-- Begin Material --
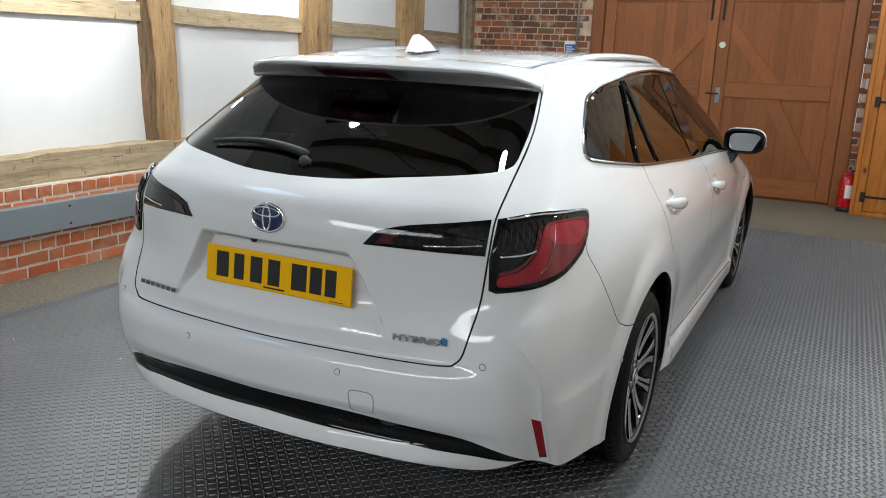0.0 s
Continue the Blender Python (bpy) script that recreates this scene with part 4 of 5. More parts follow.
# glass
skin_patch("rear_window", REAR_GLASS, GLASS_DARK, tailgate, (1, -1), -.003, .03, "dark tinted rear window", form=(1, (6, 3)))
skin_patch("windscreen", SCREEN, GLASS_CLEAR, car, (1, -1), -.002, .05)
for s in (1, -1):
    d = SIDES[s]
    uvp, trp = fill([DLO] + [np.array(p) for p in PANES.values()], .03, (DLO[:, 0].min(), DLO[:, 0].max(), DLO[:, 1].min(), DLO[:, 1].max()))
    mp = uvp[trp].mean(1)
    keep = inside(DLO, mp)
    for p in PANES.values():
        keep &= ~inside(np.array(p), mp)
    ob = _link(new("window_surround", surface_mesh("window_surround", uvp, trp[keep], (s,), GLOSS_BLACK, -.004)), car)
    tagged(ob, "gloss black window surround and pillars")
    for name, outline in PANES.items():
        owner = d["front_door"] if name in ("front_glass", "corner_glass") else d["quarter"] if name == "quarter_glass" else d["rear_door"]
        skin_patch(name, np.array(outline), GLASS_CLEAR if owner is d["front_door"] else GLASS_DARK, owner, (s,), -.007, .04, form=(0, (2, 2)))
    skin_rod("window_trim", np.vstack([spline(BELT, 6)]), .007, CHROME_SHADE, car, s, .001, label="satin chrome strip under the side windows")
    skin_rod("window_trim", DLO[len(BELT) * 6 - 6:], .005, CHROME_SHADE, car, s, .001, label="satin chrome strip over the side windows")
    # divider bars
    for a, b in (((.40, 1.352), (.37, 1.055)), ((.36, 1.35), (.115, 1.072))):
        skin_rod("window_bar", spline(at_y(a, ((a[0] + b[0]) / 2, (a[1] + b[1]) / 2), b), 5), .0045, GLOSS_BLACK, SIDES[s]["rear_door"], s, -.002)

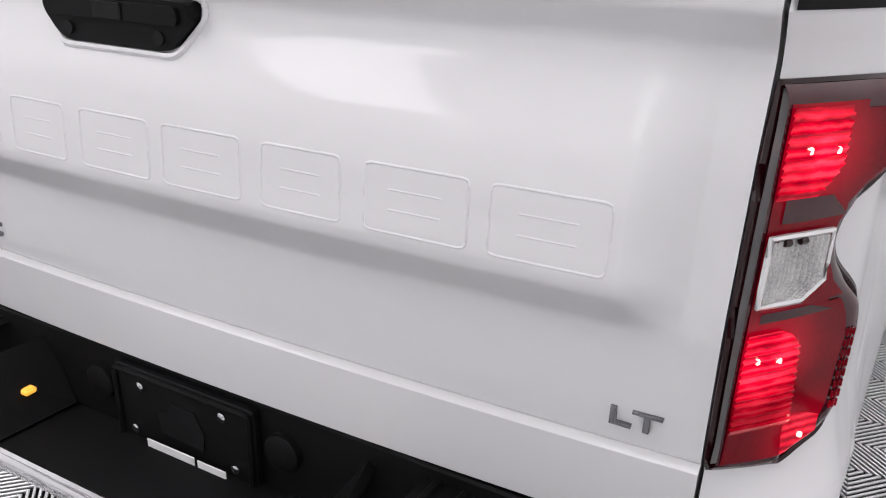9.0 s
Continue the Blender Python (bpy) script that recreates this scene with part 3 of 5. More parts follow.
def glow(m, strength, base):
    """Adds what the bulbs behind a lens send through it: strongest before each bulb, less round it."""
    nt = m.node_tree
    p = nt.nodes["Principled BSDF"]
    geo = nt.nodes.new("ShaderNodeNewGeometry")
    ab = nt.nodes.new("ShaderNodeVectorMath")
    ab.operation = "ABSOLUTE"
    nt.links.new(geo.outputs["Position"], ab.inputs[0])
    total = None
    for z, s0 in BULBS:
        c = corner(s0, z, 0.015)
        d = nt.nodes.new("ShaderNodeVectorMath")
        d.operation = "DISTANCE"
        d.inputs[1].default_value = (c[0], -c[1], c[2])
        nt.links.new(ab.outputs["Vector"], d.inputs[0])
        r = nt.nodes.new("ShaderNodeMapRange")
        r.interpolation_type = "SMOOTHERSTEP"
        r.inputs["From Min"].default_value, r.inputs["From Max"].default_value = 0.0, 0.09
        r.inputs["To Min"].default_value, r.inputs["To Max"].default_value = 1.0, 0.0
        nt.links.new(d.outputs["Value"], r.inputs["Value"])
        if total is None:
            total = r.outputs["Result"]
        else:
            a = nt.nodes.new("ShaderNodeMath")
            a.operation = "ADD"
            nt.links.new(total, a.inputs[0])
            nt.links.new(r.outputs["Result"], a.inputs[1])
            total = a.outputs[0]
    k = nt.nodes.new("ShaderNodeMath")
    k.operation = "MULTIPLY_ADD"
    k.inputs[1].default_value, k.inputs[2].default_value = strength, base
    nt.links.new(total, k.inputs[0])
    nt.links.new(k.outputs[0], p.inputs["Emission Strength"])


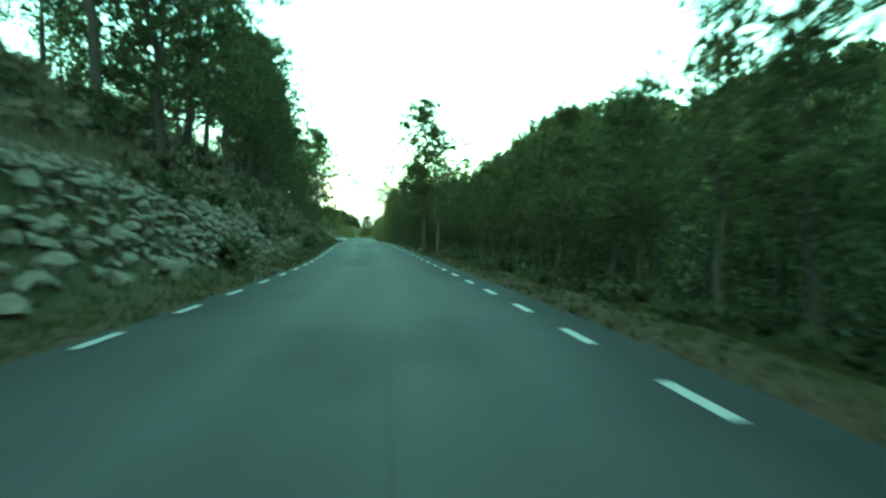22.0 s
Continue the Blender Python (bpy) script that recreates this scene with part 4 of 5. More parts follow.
-- End Material --
▶ [What is expected] Omit every picture, then repeat the remaining data exactly as it appears above.

▶ [Result of this task]
0.0 s
Continue the Blender Python (bpy) script that recreates this scene with part 4 of 5. More parts follow.
# glass
skin_patch("rear_window", REAR_GLASS, GLASS_DARK, tailgate, (1, -1), -.003, .03, "dark tinted rear window", form=(1, (6, 3)))
skin_patch("windscreen", SCREEN, GLASS_CLEAR, car, (1, -1), -.002, .05)
for s in (1, -1):
    d = SIDES[s]
    uvp, trp = fill([DLO] + [np.array(p) for p in PANES.values()], .03, (DLO[:, 0].min(), DLO[:, 0].max(), DLO[:, 1].min(), DLO[:, 1].max()))
    mp = uvp[trp].mean(1)
    keep = inside(DLO, mp)
    for p in PANES.values():
        keep &= ~inside(np.array(p), mp)
    ob = _link(new("window_surround", surface_mesh("window_surround", uvp, trp[keep], (s,), GLOSS_BLACK, -.004)), car)
    tagged(ob, "gloss black window surround and pillars")
    for name, outline in PANES.items():
        owner = d["front_door"] if name in ("front_glass", "corner_glass") else d["quarter"] if name == "quarter_glass" else d["rear_door"]
        skin_patch(name, np.array(outline), GLASS_CLEAR if owner is d["front_door"] else GLASS_DARK, owner, (s,), -.007, .04, form=(0, (2, 2)))
    skin_rod("window_trim", np.vstack([spline(BELT, 6)]), .007, CHROME_SHADE, car, s, .001, label="satin chrome strip under the side windows")
    skin_rod("window_trim", DLO[len(BELT) * 6 - 6:], .005, CHROME_SHADE, car, s, .001, label="satin chrome strip over the side windows")
    # divider bars
    for a, b in (((.40, 1.352), (.37, 1.055)), ((.36, 1.35), (.115, 1.072))):
        skin_rod("window_bar", spline(at_y(a, ((a[0] + b[0]) / 2, (a[1] + b[1]) / 2), b), 5), .0045, GLOSS_BLACK, SIDES[s]["rear_door"], s, -.002)

9.0 s
Continue the Blender Python (bpy) script that recreates this scene with part 3 of 5. More parts follow.
def glow(m, strength, base):
    """Adds what the bulbs behind a lens send through it: strongest before each bulb, less round it."""
    nt = m.node_tree
    p = nt.nodes["Principled BSDF"]
    geo = nt.nodes.new("ShaderNodeNewGeometry")
    ab = nt.nodes.new("ShaderNodeVectorMath")
    ab.operation = "ABSOLUTE"
    nt.links.new(geo.outputs["Position"], ab.inputs[0])
    total = None
    for z, s0 in BULBS:
        c = corner(s0, z, 0.015)
        d = nt.nodes.new("ShaderNodeVectorMath")
        d.operation = "DISTANCE"
        d.inputs[1].default_value = (c[0], -c[1], c[2])
        nt.links.new(ab.outputs["Vector"], d.inputs[0])
        r = nt.nodes.new("ShaderNodeMapRange")
        r.interpolation_type = "SMOOTHERSTEP"
        r.inputs["From Min"].default_value, r.inputs["From Max"].default_value = 0.0, 0.09
        r.inputs["To Min"].default_value, r.inputs["To Max"].default_value = 1.0, 0.0
        nt.links.new(d.outputs["Value"], r.inputs["Value"])
        if total is None:
            total = r.outputs["Result"]
        else:
            a = nt.nodes.new("ShaderNodeMath")
            a.operation = "ADD"
            nt.links.new(total, a.inputs[0])
            nt.links.new(r.outputs["Result"], a.inputs[1])
            total = a.outputs[0]
    k = nt.nodes.new("ShaderNodeMath")
    k.operation = "MULTIPLY_ADD"
    k.inputs[1].default_value, k.inputs[2].default_value = strength, base
    nt.links.new(total, k.inputs[0])
    nt.links.new(k.outputs[0], p.inputs["Emission Strength"])


22.0 s
Continue the Blender Python (bpy) script that recreates this scene with part 4 of 5. More parts follow.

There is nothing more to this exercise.